Sometimes help comes only after stereotypes are shattered. “It’s a persistent myth that there are no poor Jews from South America,” said Rabbi Shloime Halsband, who directs the California Club Chabad in North Miami Beach. Rabbi Halsband toils to raise funds to feed of 35 families, who fled Argentina’s economic collapse in 2003 and still haven’t gotten on their feet.

With Argentina’s finances on the mend, the streams of people flowing from there into South Florida have tapered off. The need for Spanish synagogues, however, is only increasing.

“People may speak English for business purposes and get by just fine, but to learn spiritual concepts, to discuss matters of the heart, they are much more comfortable in Spanish,” said Rabbi Lichy.

Neshama Salazar of Coral Springs, a relative by marriage of El Presidente, feels it’s positive for the children to hear Spanish on Shabbat. “It helps them keep their culture.”

And there’s bound to be more people seeking the American dream. “Economically and politically, the countries of central and South America are shaky. There will always be people looking for better lives for their children,” said Rabbi Halsband.

Chabad centers are accommodating the needs of their communities as they Americanize. Alexandra Goodwin attends Rabbi Lichy’s synagogue with her American born husband. For the gringos, Rabbi Lichy prepares printouts that provide the gist of his sermons in English.

“My husband claims he can understand enough. He actually feels very comfortable there,” said Mrs. Goodwin.

He likes the emotional quality of the services, she said. Rabbi Lichy concurs. “Passion is visible in everything we do, during the sermons, people cry. We cry. We laugh.”

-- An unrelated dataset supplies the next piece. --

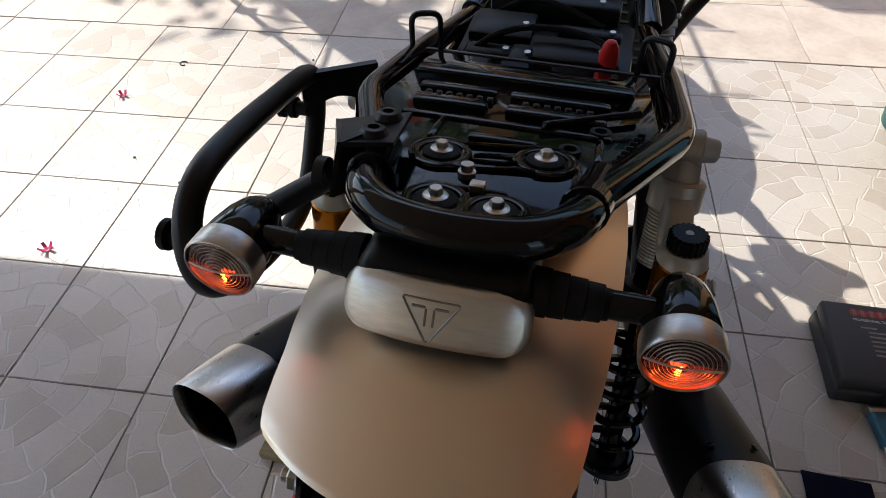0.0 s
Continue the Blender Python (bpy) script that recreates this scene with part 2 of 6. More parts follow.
def part(name, g, material, parent, label="", smooth=True, angle=40):
    ob = new(name, mesh_of(name, g, material, smooth, angle))
    ob.parent = parent
    if label:
        ob["label"] = label
    return ob


def thing(name, m, label, category, group="", kind=""):
    ob = new(name)
    ob.empty_display_size = 0.05
    ob.matrix_world = m
    return tagged(ob, label, category, group, kind)


def solid(name, g, material, label, category="", group="", kind="", m=None, smooth=True, angle=40):
    ob = new(name, mesh_of(name, g, material, smooth, angle))
    if m is not None:
        ob.matrix_world = m
    return tagged(ob, label, category, group, kind)


def writing(name, text, size, material, m, parent=None, align="LEFT"):
    cu = bpy.data.curves.new(name, "FONT")
    cu.body, cu.size, cu.align_x, cu.extrude = text, size, align, 0.0002
    tmp = new(name + "_tmp", cu)
    dg = bpy.context.evaluated_depsgraph_get()
    me = bpy.data.meshes.new_from_object(tmp.evaluated_get(dg))
    bpy.data.objects.remove(tmp)
    me.materials.clear()
    me.materials.append(material)
    ob = new(name, me)
    if parent is not None:
        ob.parent = parent
    ob.matrix_local = m
    return ob

# ---- the motorcycle: x to its right, y ahead, z up, from below its tail lamp ----
BK = 0.907                                # the motorcycle is drawn in its own units and set to true size here
GZ = -0.0885                              # the ground in those units
bike = thing("motorcycle", pose(0.0552, 0.2352, 0.0803, 0, 0, -6.72) @ Matrix.Scale(BK, 4), "black and satin-silver motorcycle with its seat off, parked on tiles", "motorcycle")


def both(fn):
    """Builds a part on the left (-1) and on the right (1)."""
    for s in (-1, 1):
        fn(s)


# rear fender
FEN = [(-0.0965, 0.8240, 0.079, 0.8098, 0.031), (-0.0930, 0.8252, 0.0833, 0.8100, 0.033), (-0.084, 0.8262, 0.0866, 0.8100, 0.034), (-0.066, 0.8280, 0.0890, 0.8098, 0.033), (-0.040, 0.8306, 0.0910, 0.8098, 0.028), (-0.01, 0.833, 0.0942, 0.8095, 0.018), (0.03, 0.8370, 0.0970, 0.8090, 0.008),
       (0.08, 0.838, 0.100, 0.805, 0.0), (0.14, 0.834, 0.102, 0.794, 0.0), (0.20, 0.820, 0.102, 0.775, 0.0), (0.25, 0.802, 0.100, 0.755, 0.0), (0.29, 0.782, 0.098, 0.733, 0.0), (0.305, 0.772, 0.095, 0.722, 0.0)]


def fender_at(a, b):
    k = a * (len(FEN) - 1)
    i = min(int(k), len(FEN) - 2)
    t = k - i
    p = [FEN[i][j] * (1 - t) + FEN[i + 1][j] * t for j in range(5)]
    s = 2 * b - 1
    w = p[1] + (p[3] - p[1]) * abs(s) ** 1.95
    return (0.002 + p[2] * s, p[0] + p[4] * s * s, w)


fender = part("fender", Geo().sheet(fender_at, 54, 36, -0.0025), M_SATIN, bike, "short satin-silver rear fender")

# tail lamp
tail = part("tail_lamp_housing", Geo().box((0.001, 0.033, 0.858), (0.098, 0.062, 0.034), 0.014, pose(0, 0, 0, -8), 4).box((0.001, 0.055, 0.842), (0.07, 0.07, 0.03), 0.01), M_BLACKPLASTIC, bike)
TF = pose(0.0002, -0.0050, 0.8630, 57, 0, 0)     # the lamp's face: x right, y up its slope, z out of it


def rrect(w, h, r, k=6):
    out = []
    for cx, cy, a0 in ((w / 2 - r, h / 2 - r, 0), (-w / 2 + r, h / 2 - r, 90), (-w / 2 + r, -h / 2 + r, 180), (w / 2 - r, -h / 2 + r, 270)):
        for i in range(k + 1):
            a = radians(a0 + 90 * i / k)
            out.append((cx + r * math.cos(a), cy + r * math.sin(a)))
    return out


cover = Geo()
rings = [(0.1035, 0.0365, 0.0145, -0.0085), (0.1035, 0.0365, 0.0145, -0.0052), (0.1027, 0.0357, 0.0143, -0.0020), (0.1008, 0.0338, 0.0135, -0.0001), (0.0975, 0.0305, 0.0120, 0.0012), (0.0925, 0.0255, 0.0095, 0.0022)]
vs = []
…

As the son of Cuban immigrants, Rabbi Lichy has an intuitive grasp of the Latino sensibility. He also has firsthand knowledge of what it means to discover the richness of your Jewish heritage through Chabad. His parents, proud but non-observant Jews, sent young Mordechai to a Chabad elementary school. Rabbi Lichy remembers Rabbi Shalom Lipskar wrapping tefillin on his father’s arm when he was registered for his first day of classes. By fifth grade, Jewish education made its mark on the entire Lichy family, aunts and uncles included.

“That’s how Hispanic families are, we stay together.”

Mrs. Lichy grew up in Venezuela, became observant at age 16, and moved to New York. She longed for the warmth of home, and promised herself she’d share the best parts of her experience with others.

“I know what it is like to not speak the language, and how good it feels to be understood.”